1911 Encyclopædia Britannica/Vardanes
VARDANES, the name of two Parthian kings.
Vardanes I., succeeded Artabanus II., probably his father, in a.d. 40 (Joseph. Ant. xx. 3, 4), but had continually to fight against his rival Gotarzes (q.v.). The coins show that he was in full possession of the throne from 42 to 45. In 43 he forced Seleucia on the Tigris to submit to the Parthians again after a rebellion of seven years (Tac. Ann. xi. 9). Ctesiphon, the residence of the kings on the left bank of the Tigris, opposite to Seleucia, naturally profited by this war; and Vardanes is therefore called founder of Ctesiphon by Ammianus Marc, xxiii. 6. 23. He also prepared for a war against Rome, with the aim of reconquering Armenia (cf.

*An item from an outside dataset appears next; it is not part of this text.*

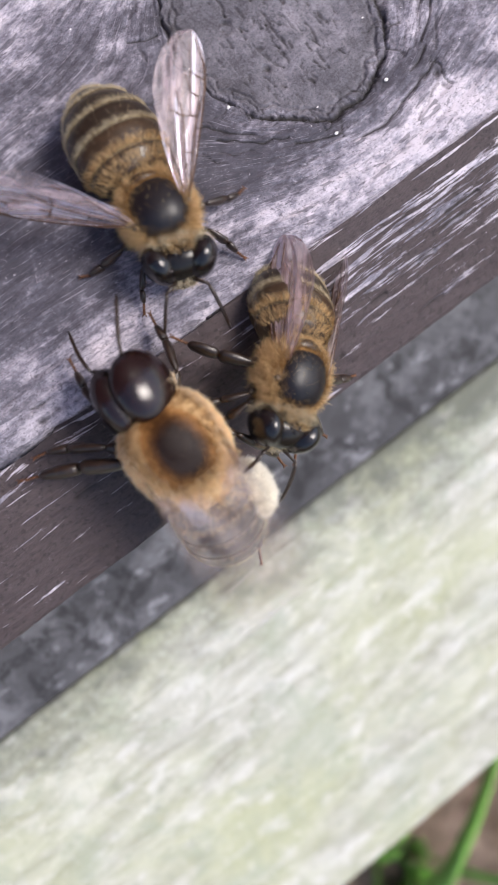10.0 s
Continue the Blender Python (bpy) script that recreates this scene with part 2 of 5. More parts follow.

Joseph, Ant. xx. 3, 4), but did not dare to face the Roman legions (Tac. Ann. xi. 10). In a new war with Gotarzes he gained a great success against the eastern nomads. He is praised by Tacitus as a young and highly gifted ruler of great energy (cf. Philostratus, Vita Apollon. Tyan. i. 21. 28), but lacking in humanity. In the summer of 45 he was assassinated while hunting, and Gotarzes became king again.
Vardanes II. rebelled against his father Vologaeses I. in a.d. 54 (Tac. Ann. xiii. 7). We know nothing more about him and it is not certain whether the coins of a young beardless king, which are generally attributed to him, really belong to him (Wroth, Catalogue of the Coins of Parthia, p. L. ff.).